Provincial funding announcements may affect programs for students at risk
On Friday, December 14th, the Ministry of Education sent memos to school boards across the province outlining a range of areas where funding is going to be reduced or discontinued. Funding for the programs affected had been announced in a memo to school boards in March, 2018. None of the announcements affected Grants for Student Needs (the core funding for education), but are included in a category call Education Programs – Other.
The grants where funding is being discontinued include:
- SpeakUP – grants for students in grades 7 to 12 to lead projects promoting student engagement
- Equitable access to post-secondary education – a fund boards could apply to for programs that supported students from grades 10 to 12 who:
- have low secondary school credit accumulation and/or are achieving below the provincial average
- are taking applied and/or locally developed courses
- are disengaged and/or may not be considering post-secondary education after high school.

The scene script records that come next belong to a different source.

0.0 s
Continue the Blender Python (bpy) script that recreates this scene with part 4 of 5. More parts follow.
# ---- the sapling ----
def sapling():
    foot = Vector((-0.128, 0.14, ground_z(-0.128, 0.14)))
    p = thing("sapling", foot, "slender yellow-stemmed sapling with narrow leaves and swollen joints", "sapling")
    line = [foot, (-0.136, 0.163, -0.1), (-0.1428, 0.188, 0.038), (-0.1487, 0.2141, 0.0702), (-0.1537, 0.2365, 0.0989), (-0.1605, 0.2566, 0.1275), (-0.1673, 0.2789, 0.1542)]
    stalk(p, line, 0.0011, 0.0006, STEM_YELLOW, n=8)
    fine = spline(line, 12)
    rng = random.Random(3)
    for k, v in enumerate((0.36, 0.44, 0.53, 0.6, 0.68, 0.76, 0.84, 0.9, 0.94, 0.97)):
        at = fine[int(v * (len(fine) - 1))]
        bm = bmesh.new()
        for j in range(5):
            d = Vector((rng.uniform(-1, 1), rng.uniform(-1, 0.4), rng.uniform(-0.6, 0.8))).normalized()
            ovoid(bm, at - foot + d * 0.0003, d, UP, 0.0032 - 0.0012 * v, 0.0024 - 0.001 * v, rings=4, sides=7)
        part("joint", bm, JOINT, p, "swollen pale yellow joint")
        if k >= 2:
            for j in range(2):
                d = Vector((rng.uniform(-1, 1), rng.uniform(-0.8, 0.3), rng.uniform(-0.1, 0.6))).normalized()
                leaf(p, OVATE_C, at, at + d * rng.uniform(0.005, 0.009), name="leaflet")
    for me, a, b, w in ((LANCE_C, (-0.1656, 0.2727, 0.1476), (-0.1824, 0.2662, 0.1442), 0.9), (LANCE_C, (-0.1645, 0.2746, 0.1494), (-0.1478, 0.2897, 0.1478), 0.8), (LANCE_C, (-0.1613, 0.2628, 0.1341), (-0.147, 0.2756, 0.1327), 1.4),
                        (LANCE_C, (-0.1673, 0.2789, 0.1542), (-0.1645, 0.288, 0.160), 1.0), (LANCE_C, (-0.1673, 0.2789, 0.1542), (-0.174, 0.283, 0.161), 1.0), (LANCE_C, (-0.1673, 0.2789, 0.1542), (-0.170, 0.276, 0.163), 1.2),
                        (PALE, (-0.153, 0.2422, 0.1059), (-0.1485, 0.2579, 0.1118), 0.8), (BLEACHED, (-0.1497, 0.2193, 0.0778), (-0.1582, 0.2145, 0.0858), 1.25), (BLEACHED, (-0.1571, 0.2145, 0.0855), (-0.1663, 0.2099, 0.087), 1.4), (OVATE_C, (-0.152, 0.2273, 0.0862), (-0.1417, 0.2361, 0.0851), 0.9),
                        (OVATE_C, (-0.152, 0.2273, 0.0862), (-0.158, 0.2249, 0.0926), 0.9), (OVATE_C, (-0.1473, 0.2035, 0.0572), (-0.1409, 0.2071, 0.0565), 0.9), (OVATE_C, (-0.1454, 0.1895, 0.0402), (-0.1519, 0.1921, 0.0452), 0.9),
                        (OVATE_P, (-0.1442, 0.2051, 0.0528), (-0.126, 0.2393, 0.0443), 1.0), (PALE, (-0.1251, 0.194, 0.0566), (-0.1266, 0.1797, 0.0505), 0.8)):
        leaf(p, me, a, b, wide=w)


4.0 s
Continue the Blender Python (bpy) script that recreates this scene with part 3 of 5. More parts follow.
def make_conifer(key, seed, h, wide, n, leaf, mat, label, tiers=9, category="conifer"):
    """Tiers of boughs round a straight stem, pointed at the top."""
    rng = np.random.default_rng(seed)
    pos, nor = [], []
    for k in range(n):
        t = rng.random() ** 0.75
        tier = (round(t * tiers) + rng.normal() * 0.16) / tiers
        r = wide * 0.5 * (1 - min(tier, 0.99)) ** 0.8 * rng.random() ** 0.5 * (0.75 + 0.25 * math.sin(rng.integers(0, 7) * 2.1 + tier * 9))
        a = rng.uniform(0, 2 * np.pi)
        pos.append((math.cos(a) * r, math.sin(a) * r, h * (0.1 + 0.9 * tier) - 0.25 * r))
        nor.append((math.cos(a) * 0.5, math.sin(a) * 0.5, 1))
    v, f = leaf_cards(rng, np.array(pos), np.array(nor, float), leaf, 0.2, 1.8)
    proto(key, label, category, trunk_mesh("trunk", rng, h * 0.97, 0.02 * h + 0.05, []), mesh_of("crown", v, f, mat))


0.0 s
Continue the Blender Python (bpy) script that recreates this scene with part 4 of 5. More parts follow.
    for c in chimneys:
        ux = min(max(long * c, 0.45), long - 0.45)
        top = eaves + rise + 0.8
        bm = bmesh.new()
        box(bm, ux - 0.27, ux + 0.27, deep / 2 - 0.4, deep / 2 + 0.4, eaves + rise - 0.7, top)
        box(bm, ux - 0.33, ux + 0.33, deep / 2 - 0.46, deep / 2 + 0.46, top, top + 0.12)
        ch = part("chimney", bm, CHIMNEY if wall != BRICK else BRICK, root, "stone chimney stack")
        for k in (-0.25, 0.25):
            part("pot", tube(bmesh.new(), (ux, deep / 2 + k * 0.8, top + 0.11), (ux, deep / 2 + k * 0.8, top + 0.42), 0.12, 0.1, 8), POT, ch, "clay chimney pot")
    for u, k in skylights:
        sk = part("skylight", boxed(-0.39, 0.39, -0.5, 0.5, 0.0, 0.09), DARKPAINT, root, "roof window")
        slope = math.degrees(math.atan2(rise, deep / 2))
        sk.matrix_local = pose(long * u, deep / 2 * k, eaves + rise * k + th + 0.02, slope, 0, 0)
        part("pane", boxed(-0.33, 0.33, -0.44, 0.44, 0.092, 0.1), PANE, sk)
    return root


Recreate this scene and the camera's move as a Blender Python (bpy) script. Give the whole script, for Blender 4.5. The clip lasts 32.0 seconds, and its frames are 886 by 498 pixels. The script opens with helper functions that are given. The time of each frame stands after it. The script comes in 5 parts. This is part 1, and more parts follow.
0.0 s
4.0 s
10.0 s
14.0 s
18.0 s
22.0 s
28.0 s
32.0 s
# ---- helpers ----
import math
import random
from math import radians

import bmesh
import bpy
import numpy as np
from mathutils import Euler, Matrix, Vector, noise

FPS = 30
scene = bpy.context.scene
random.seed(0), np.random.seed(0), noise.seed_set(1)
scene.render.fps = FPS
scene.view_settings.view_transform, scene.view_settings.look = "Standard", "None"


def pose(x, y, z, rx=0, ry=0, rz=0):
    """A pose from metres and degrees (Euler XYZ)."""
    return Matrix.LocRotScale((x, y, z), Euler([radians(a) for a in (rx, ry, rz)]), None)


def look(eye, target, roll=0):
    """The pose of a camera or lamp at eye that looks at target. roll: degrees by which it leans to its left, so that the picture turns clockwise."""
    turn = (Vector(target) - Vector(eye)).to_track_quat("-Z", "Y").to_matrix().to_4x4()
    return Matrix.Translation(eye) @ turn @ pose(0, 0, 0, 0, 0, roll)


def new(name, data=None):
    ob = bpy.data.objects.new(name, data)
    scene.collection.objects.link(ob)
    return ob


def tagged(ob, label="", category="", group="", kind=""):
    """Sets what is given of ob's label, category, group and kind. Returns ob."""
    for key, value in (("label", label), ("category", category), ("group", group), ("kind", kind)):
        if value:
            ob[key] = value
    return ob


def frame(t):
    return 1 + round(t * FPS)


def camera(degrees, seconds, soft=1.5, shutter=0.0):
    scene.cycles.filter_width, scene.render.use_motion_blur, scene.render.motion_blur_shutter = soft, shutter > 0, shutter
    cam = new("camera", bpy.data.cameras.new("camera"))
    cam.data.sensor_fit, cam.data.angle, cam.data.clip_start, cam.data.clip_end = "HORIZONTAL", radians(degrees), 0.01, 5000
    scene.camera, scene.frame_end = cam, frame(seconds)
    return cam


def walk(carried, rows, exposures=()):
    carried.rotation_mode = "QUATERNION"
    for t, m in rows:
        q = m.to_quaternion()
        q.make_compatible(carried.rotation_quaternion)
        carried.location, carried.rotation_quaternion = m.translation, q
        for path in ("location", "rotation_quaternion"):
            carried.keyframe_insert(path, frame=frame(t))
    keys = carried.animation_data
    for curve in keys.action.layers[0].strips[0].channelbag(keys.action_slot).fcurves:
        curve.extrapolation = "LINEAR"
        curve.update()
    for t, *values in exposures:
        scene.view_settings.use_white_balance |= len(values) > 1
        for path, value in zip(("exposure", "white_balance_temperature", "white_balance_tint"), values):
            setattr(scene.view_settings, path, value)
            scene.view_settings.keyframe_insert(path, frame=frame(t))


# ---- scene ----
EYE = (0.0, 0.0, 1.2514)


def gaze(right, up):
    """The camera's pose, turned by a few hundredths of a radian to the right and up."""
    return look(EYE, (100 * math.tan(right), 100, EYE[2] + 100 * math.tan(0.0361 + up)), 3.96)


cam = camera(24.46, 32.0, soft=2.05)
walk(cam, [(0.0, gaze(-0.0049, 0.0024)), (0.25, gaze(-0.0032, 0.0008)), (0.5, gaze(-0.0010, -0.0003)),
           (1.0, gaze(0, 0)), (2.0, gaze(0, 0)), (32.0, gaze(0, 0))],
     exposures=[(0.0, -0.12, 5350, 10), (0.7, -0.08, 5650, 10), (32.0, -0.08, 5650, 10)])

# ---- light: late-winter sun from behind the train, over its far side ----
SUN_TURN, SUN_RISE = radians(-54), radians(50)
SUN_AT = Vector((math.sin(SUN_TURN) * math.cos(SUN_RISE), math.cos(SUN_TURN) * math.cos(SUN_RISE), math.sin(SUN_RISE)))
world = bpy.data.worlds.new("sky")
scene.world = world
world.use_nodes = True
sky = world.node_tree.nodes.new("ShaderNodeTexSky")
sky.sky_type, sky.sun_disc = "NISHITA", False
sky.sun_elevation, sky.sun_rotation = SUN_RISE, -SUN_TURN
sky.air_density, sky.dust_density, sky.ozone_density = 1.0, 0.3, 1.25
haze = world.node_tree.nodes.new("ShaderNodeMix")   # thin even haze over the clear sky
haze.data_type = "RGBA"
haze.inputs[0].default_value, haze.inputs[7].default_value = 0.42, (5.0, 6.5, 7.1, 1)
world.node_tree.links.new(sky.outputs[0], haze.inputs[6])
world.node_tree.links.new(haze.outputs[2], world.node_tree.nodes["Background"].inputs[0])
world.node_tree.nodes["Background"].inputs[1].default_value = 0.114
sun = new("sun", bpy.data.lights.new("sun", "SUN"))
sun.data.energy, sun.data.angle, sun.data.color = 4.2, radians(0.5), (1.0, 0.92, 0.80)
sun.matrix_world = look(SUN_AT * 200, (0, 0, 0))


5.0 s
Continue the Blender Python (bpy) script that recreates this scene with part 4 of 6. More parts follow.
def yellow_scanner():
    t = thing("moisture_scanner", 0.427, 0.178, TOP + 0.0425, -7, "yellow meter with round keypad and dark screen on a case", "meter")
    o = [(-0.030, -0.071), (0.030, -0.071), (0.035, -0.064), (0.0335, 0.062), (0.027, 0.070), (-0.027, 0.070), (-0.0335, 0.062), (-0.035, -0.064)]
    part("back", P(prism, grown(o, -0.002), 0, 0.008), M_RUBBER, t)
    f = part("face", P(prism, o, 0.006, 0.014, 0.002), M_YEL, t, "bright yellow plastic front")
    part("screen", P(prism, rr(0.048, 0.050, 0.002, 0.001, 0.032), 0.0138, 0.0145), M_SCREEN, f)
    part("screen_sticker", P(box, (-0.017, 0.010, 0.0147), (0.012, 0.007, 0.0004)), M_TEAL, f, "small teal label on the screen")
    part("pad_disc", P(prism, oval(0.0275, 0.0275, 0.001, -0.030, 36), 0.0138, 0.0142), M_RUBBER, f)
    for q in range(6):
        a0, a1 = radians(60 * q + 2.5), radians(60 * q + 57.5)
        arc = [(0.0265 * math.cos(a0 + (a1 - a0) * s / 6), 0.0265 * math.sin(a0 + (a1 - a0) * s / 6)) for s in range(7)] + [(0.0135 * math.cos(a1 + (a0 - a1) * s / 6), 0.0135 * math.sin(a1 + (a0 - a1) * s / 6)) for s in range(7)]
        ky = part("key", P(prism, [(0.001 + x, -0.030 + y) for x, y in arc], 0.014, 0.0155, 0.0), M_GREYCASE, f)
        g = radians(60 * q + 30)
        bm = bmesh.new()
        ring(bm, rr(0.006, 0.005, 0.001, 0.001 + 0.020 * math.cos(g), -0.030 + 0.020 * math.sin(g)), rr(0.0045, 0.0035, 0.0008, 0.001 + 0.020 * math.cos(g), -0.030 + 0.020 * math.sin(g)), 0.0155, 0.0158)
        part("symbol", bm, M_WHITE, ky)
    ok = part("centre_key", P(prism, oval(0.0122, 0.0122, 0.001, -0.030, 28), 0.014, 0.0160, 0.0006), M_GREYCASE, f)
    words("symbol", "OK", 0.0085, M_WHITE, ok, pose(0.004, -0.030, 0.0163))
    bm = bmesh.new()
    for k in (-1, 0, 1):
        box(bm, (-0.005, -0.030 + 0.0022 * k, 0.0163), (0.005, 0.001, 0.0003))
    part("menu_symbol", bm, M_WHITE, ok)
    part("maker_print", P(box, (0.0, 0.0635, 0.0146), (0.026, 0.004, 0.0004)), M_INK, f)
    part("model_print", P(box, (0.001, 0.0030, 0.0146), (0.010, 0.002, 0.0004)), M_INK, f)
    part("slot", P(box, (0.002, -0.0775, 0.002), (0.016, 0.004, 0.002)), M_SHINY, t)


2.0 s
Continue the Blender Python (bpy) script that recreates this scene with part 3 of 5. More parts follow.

- Focus on Youth – funding to support after-school programs and job experience for young people in high needs neighbourhoods.
- Tutors in the classroom – a program that helped boards pay post-secondary students to work as tutors in JK to Grade 6 classrooms.
- Regional equity networks – funding from the province to bring school boards together to “build upon and embed cultures of equity and human rights in all aspects of board and school practices, policies, programs and operations.”
- Re-engagement 12&12+ – a program where staff and teachers individually contacted thousands of students who had quit school, to assist them in getting back in, so that they could graduate.
- Indigenous focused collaborative inquiry – funding to support teams of teachers and board staff, working with members of First Nations, Métis or Inuit communities to develop projects to support Indigenous young people to succeed.
- Innovation in Learning – a fund for school boards to provide support for professional development and innovations in teaching and learning, so that students develop global competencies (sometimes called transferable skills or 21st century skills)
Grants where funding is being reduced include:
- Well-Being: Safe, Accepting and Healthy Schools and Mental Health – funding to support “students’ whole experience at school” including things like student mental health, equity, student voice, and collaborative professionalism.
Grants with no current funding updates include:
- Parent Reaching Out Grants: – funding to support school councils, boards, and community organizations in identifying barriers to parent engagement and involving more parents “in support of student achievement, human rights and equity, and well-being.”
- Indigenous student learning and leadership gatherings (p.11)– funding for boards to develop and implement programs that provide leadership development opportunities for Indigenous students.
- Highly skilled workforce – includes funding for things like Specialist High Skills Majors (for both English- and French-language systems), Career Studies, and Experiential Learning for Adult Learners.
- Supporting cannabis legalization – funding to support education materials for students and parents, system leaders, and targeted resources for school mental health workers and resources linked to Ontario curriculum.
- Ontario Equity Action Plan – funding to support the “implementation of Ontario’s Equity and Inclusive Education Strategy, Parent Engagement policy, and to share promising practices…across the province.”
Next steps
School boards across Ontario are still trying to determine the full impact of these funding changes, but they have raised concerns that the announcements will have a disproportionate impact on students-at-risk. Boards have also pointed out that it is difficult to plan and budget effectively when changes to funding are made mid-year.